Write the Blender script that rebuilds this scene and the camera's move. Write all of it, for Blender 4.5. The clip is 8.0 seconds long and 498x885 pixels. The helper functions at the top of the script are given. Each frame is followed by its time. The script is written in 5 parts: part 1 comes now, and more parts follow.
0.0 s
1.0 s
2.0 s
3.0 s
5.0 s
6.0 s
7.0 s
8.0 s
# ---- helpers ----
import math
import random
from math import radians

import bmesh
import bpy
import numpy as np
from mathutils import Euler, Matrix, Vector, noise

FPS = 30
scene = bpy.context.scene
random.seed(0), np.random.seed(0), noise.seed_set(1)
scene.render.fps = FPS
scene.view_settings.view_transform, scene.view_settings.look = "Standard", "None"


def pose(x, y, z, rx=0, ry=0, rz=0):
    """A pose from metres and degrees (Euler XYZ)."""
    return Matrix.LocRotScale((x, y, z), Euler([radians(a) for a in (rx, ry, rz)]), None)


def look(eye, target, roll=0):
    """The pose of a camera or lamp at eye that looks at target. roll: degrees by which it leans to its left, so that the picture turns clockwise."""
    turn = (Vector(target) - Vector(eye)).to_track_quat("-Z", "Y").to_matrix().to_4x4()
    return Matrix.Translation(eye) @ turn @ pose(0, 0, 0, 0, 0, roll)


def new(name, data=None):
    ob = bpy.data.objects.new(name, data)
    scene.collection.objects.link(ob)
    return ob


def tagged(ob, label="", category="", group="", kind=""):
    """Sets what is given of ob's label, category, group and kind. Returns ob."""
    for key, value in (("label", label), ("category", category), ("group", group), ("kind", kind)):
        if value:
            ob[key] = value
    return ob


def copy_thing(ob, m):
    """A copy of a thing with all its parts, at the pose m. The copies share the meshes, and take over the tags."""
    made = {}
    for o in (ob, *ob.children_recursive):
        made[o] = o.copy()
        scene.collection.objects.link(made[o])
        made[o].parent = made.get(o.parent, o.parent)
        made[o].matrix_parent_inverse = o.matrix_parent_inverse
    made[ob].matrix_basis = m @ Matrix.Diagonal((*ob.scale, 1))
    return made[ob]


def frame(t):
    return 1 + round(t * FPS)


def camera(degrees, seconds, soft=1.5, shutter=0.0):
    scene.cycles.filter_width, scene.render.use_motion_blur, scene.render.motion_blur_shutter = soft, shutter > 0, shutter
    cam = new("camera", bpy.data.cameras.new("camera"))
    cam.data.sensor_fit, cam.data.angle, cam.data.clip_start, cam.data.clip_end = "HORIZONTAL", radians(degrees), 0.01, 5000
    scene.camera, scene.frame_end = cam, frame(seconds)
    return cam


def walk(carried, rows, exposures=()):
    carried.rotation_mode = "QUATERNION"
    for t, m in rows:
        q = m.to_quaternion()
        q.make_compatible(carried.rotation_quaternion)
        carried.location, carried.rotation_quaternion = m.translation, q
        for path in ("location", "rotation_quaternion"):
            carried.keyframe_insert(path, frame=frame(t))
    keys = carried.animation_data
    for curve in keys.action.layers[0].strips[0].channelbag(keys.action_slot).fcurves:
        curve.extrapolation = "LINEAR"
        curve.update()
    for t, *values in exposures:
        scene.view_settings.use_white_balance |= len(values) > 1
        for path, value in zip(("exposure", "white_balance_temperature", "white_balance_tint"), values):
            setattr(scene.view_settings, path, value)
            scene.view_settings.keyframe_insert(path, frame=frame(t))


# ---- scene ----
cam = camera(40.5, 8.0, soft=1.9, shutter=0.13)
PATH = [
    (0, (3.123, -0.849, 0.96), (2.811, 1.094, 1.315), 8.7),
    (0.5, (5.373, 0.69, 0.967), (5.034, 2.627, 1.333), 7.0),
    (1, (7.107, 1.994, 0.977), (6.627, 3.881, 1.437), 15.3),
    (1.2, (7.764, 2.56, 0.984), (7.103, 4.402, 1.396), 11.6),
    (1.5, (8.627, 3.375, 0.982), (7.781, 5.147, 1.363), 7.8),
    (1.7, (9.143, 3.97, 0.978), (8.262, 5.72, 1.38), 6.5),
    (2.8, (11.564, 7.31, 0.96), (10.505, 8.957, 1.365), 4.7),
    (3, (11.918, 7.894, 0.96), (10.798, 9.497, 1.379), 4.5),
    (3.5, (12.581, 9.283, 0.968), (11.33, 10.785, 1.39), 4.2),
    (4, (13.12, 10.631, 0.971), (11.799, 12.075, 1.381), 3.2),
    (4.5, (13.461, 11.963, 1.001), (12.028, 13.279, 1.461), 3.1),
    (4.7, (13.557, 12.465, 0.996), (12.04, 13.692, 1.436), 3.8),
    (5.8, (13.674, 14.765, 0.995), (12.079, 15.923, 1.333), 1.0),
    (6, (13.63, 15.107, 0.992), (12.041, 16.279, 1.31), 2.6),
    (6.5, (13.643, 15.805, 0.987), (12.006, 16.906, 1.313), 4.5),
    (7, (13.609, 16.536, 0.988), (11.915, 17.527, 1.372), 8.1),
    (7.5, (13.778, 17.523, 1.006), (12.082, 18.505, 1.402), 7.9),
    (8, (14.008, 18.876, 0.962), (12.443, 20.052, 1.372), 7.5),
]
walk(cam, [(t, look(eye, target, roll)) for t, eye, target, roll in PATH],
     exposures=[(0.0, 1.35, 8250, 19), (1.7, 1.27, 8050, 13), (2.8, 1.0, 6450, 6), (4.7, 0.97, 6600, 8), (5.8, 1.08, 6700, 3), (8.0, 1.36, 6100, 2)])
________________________
Transcribe the full listing above without leaving anything out.

The reply:
Write the Blender script that rebuilds this scene and the camera's move. Write all of it, for Blender 4.5. The clip is 8.0 seconds long and 498x885 pixels. The helper functions at the top of the script are given. Each frame is followed by its time. The script is written in 5 parts: part 1 comes now, and more parts follow.
0.0 s
1.0 s
2.0 s
3.0 s
5.0 s
6.0 s
7.0 s
8.0 s
# ---- helpers ----
import math
import random
from math import radians

import bmesh
import bpy
import numpy as np
from mathutils import Euler, Matrix, Vector, noise

FPS = 30
scene = bpy.context.scene
random.seed(0), np.random.seed(0), noise.seed_set(1)
scene.render.fps = FPS
scene.view_settings.view_transform, scene.view_settings.look = "Standard", "None"


def pose(x, y, z, rx=0, ry=0, rz=0):
    """A pose from metres and degrees (Euler XYZ)."""
    return Matrix.LocRotScale((x, y, z), Euler([radians(a) for a in (rx, ry, rz)]), None)


def look(eye, target, roll=0):
    """The pose of a camera or lamp at eye that looks at target. roll: degrees by which it leans to its left, so that the picture turns clockwise."""
    turn = (Vector(target) - Vector(eye)).to_track_quat("-Z", "Y").to_matrix().to_4x4()
    return Matrix.Translation(eye) @ turn @ pose(0, 0, 0, 0, 0, roll)


def new(name, data=None):
    ob = bpy.data.objects.new(name, data)
    scene.collection.objects.link(ob)
    return ob


def tagged(ob, label="", category="", group="", kind=""):
    """Sets what is given of ob's label, category, group and kind. Returns ob."""
    for key, value in (("label", label), ("category", category), ("group", group), ("kind", kind)):
        if value:
            ob[key] = value
    return ob


def copy_thing(ob, m):
    """A copy of a thing with all its parts, at the pose m. The copies share the meshes, and take over the tags."""
    made = {}
    for o in (ob, *ob.children_recursive):
        made[o] = o.copy()
        scene.collection.objects.link(made[o])
        made[o].parent = made.get(o.parent, o.parent)
        made[o].matrix_parent_inverse = o.matrix_parent_inverse
    made[ob].matrix_basis = m @ Matrix.Diagonal((*ob.scale, 1))
    return made[ob]


def frame(t):
    return 1 + round(t * FPS)


def camera(degrees, seconds, soft=1.5, shutter=0.0):
    scene.cycles.filter_width, scene.render.use_motion_blur, scene.render.motion_blur_shutter = soft, shutter > 0, shutter
    cam = new("camera", bpy.data.cameras.new("camera"))
    cam.data.sensor_fit, cam.data.angle, cam.data.clip_start, cam.data.clip_end = "HORIZONTAL", radians(degrees), 0.01, 5000
    scene.camera, scene.frame_end = cam, frame(seconds)
    return cam


def walk(carried, rows, exposures=()):
    carried.rotation_mode = "QUATERNION"
    for t, m in rows:
        q = m.to_quaternion()
        q.make_compatible(carried.rotation_quaternion)
        carried.location, carried.rotation_quaternion = m.translation, q
        for path in ("location", "rotation_quaternion"):
            carried.keyframe_insert(path, frame=frame(t))
    keys = carried.animation_data
    for curve in keys.action.layers[0].strips[0].channelbag(keys.action_slot).fcurves:
        curve.extrapolation = "LINEAR"
        curve.update()
    for t, *values in exposures:
        scene.view_settings.use_white_balance |= len(values) > 1
        for path, value in zip(("exposure", "white_balance_temperature", "white_balance_tint"), values):
            setattr(scene.view_settings, path, value)
            scene.view_settings.keyframe_insert(path, frame=frame(t))


# ---- scene ----
cam = camera(40.5, 8.0, soft=1.9, shutter=0.13)
PATH = [
    (0, (3.123, -0.849, 0.96), (2.811, 1.094, 1.315), 8.7),
    (0.5, (5.373, 0.69, 0.967), (5.034, 2.627, 1.333), 7.0),
    (1, (7.107, 1.994, 0.977), (6.627, 3.881, 1.437), 15.3),
    (1.2, (7.764, 2.56, 0.984), (7.103, 4.402, 1.396), 11.6),
    (1.5, (8.627, 3.375, 0.982), (7.781, 5.147, 1.363), 7.8),
    (1.7, (9.143, 3.97, 0.978), (8.262, 5.72, 1.38), 6.5),
    (2.8, (11.564, 7.31, 0.96), (10.505, 8.957, 1.365), 4.7),
    (3, (11.918, 7.894, 0.96), (10.798, 9.497, 1.379), 4.5),
    (3.5, (12.581, 9.283, 0.968), (11.33, 10.785, 1.39), 4.2),
    (4, (13.12, 10.631, 0.971), (11.799, 12.075, 1.381), 3.2),
    (4.5, (13.461, 11.963, 1.001), (12.028, 13.279, 1.461), 3.1),
    (4.7, (13.557, 12.465, 0.996), (12.04, 13.692, 1.436), 3.8),
    (5.8, (13.674, 14.765, 0.995), (12.079, 15.923, 1.333), 1.0),
    (6, (13.63, 15.107, 0.992), (12.041, 16.279, 1.31), 2.6),
    (6.5, (13.643, 15.805, 0.987), (12.006, 16.906, 1.313), 4.5),
    (7, (13.609, 16.536, 0.988), (11.915, 17.527, 1.372), 8.1),
    (7.5, (13.778, 17.523, 1.006), (12.082, 18.505, 1.402), 7.9),
    (8, (14.008, 18.876, 0.962), (12.443, 20.052, 1.372), 7.5),
]
walk(cam, [(t, look(eye, target, roll)) for t, eye, target, roll in PATH],
     exposures=[(0.0, 1.35, 8250, 19), (1.7, 1.27, 8050, 13), (2.8, 1.0, 6450, 6), (4.7, 0.97, 6600, 8), (5.8, 1.08, 6700, 3), (8.0, 1.36, 6100, 2)])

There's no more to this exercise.